Validate numerically#

<<<

import numpy as np
from sklearn.base import BaseEstimator, TransformerMixin
from yobx.sklearn import to_onnx
from yobx.reference import ExtendedReferenceEvaluator


class ScaleByConstant(TransformerMixin, BaseEstimator):
    def __init__(self, scale=2.0):
        self.scale = scale

    def fit(self, X, y=None):
        return self

    def transform(self, X):
        return X * self.scale


def convert_scale_by_constant(g, sts, outputs, estimator, X, name="scale"):
    scale = np.array([estimator.scale], dtype=np.float32)
    result = g.op.Mul(X, scale, name=name, outputs=outputs)
    return result


rng = np.random.default_rng(0)
X = rng.standard_normal((5, 3)).astype(np.float32)

est = ScaleByConstant(scale=3.0).fit(X)
onx = to_onnx(est, (X,), extra_converters={ScaleByConstant: convert_scale_by_constant})

ref = ExtendedReferenceEvaluator(onx)
onnx_output = ref.run(None, {"X": X})[0]
sklearn_output = est.transform(X).astype(np.float32)

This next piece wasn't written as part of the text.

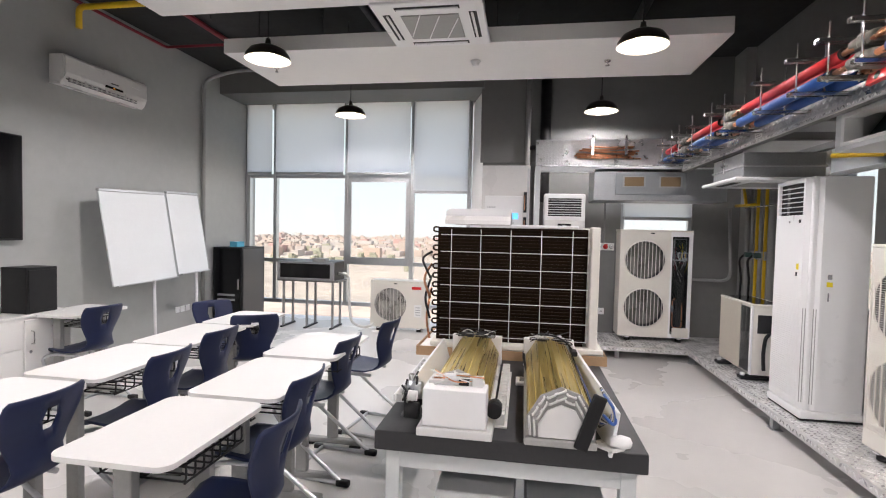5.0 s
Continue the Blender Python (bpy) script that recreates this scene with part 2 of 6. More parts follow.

print("max absolute difference:", np.abs(onnx_output - sklearn_output).max())

>>>

    max absolute difference: 0.0

Overriding a built-in converter#

Because extra_converters entries take priority, you can also replace the converter for a built-in estimator. The snippet below replaces the standard sklearn.preprocessing.StandardScaler converter with a trivial identity (just to illustrate the override mechanism):

<<<

import numpy as np
from sklearn.preprocessing import StandardScaler
from yobx.sklearn import to_onnx
from yobx.helpers.onnx_helper import pretty_onnx


def identity_scaler(g, sts, outputs, estimator, X, name="scaler"):
    """Pass-through: return the input unchanged."""
    result = g.op.Identity(X, name=name, outputs=outputs)
    return result


rng = np.random.default_rng(1)
X = rng.standard_normal((4, 2)).astype(np.float32)
ss = StandardScaler().fit(X)

# The custom converter overrides the built-in one
onx = to_onnx(ss, (X,), extra_converters={StandardScaler: identity_scaler})
print(pretty_onnx(onx))

>>>

    opset: domain='' version=21
    opset: domain='ai.onnx.ml' version=5
    input: name='X' type=dtype('float32') shape=['batch', 2]
    Identity(X) -> x
    output: name='x' type='NOTENSOR' shape=None

Permanent registration#

Once your converter is stable, promote it from an ad-hoc function to a first-class entry in the registry by using the register_sklearn_converter decorator. This means you no longer have to pass extra_converters at every call site:

# myproject/onnx_converters.py
import numpy as np
from sklearn.base import BaseEstimator, TransformerMixin
from yobx.sklearn.register import register_sklearn_converter
from yobx.typing import GraphBuilderExtendedProtocol
from yobx.xbuilder import GraphBuilder


class ScaleByConstant(TransformerMixin, BaseEstimator):
    def __init__(self, scale=2.0):
        self.scale = scale

    def fit(self, X, y=None):
        return self

    def transform(self, X):
        return X * self.scale


@register_sklearn_converter(ScaleByConstant)
def convert_scale_by_constant(
    g: GraphBuilderExtendedProtocol,
    sts: dict,
    outputs: list,
    estimator: ScaleByConstant,
    X: str,
    name: str = "scale",
) -> str:
    scale = np.array([estimator.scale], dtype=np.float32)
    result = g.op.Mul(X, scale, name=name, outputs=outputs)
    return result

Once this module is imported the converter is available globally and to_onnx will use it automatically:

import myproject.onnx_converters  # registers the converter

from yobx.sklearn import to_onnx

onx = to_onnx(ScaleByConstant(scale=3.0).fit(X), (X,))
# no extra_converters needed

See also

Sklearn Converter — overview of the converter registry, the built-in converters, and how to add a new converter to the package itself.